◆ **Task brief**:
Exactly as written, quote every line that follows, skipping the images.

◆ **Data shown**:

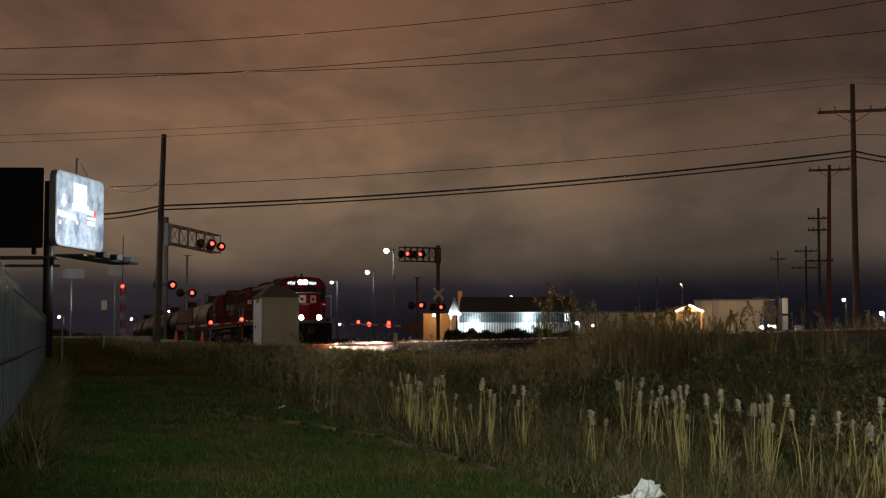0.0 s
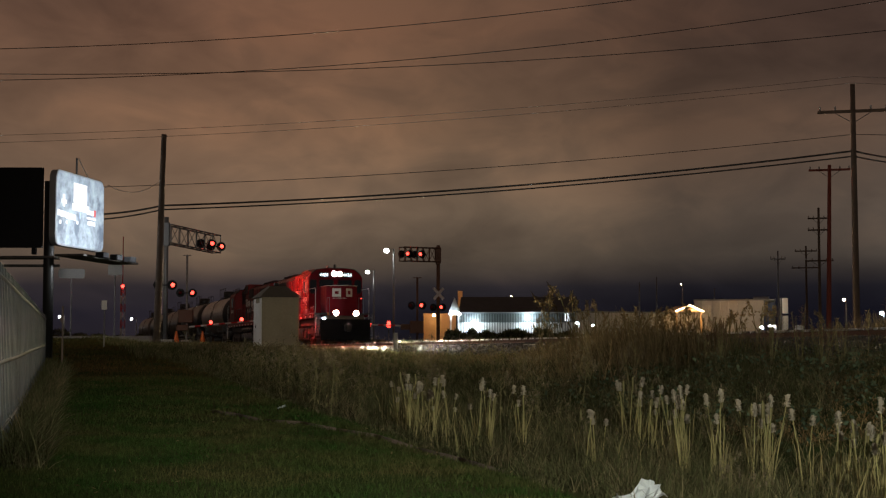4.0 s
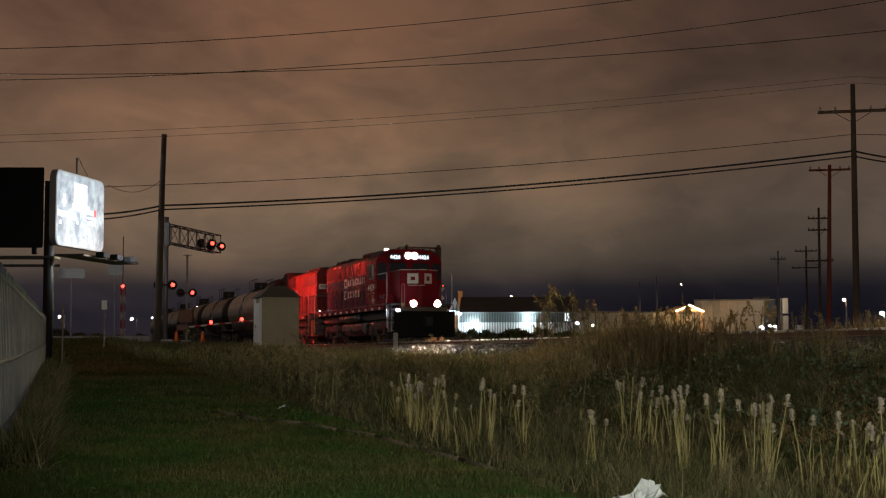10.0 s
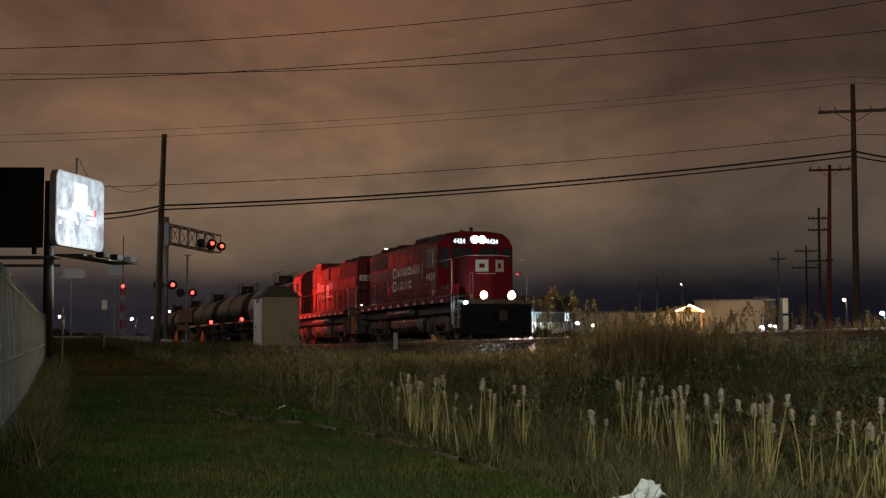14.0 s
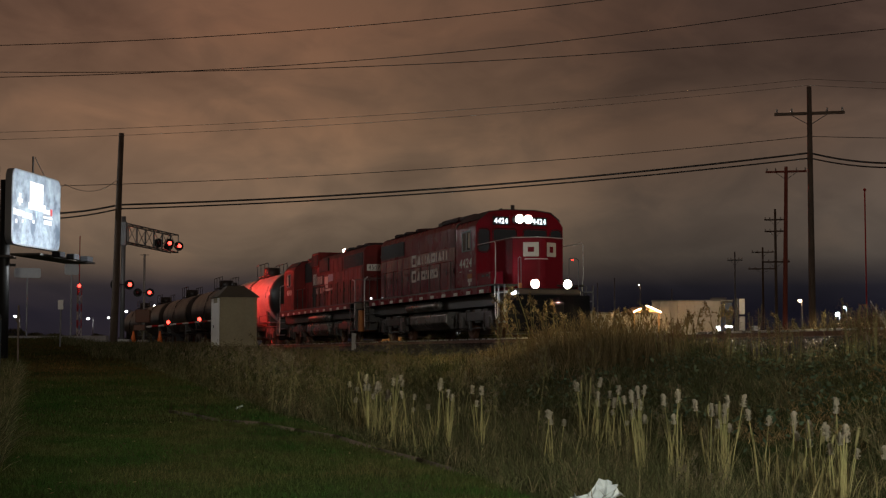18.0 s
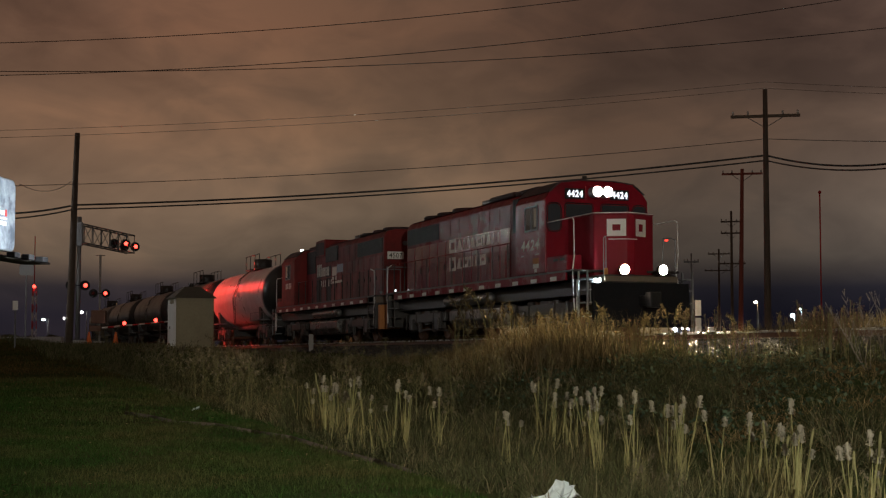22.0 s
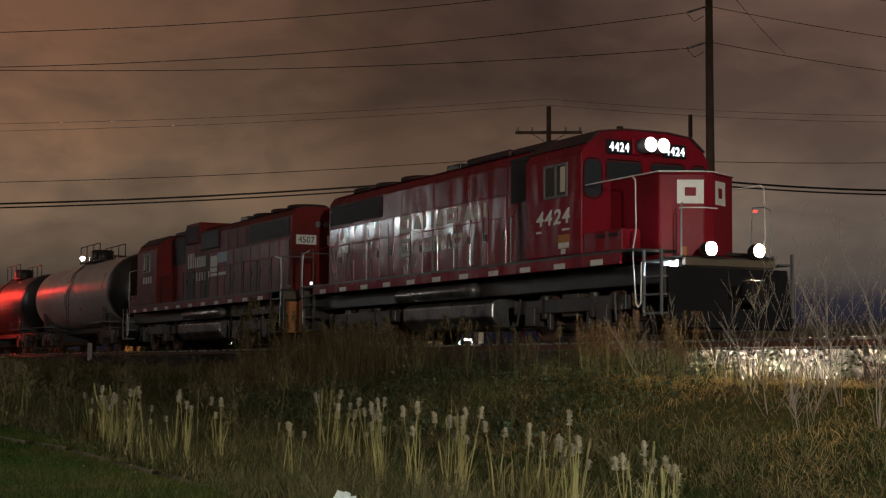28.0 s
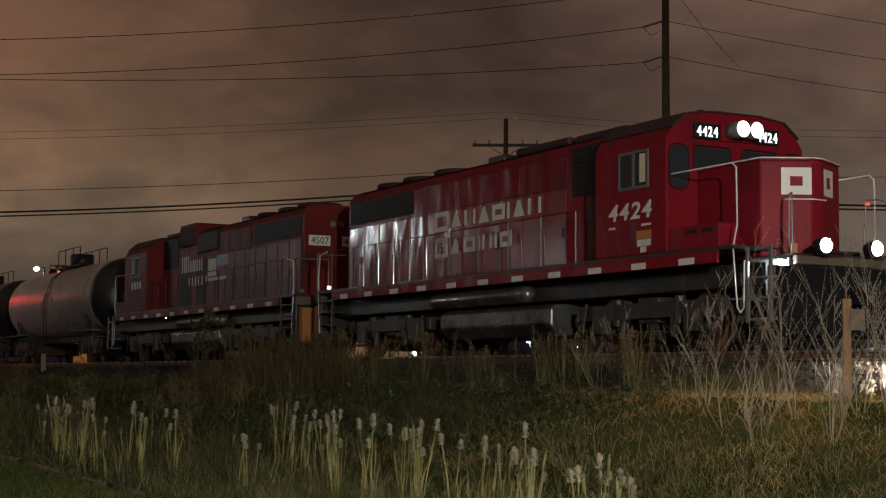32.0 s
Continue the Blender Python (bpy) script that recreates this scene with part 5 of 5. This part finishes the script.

◆ **Correct response**:
0.0 s
4.0 s
10.0 s
14.0 s
18.0 s
22.0 s
28.0 s
32.0 s
Continue the Blender Python (bpy) script that recreates this scene with part 5 of 5. This part finishes the script.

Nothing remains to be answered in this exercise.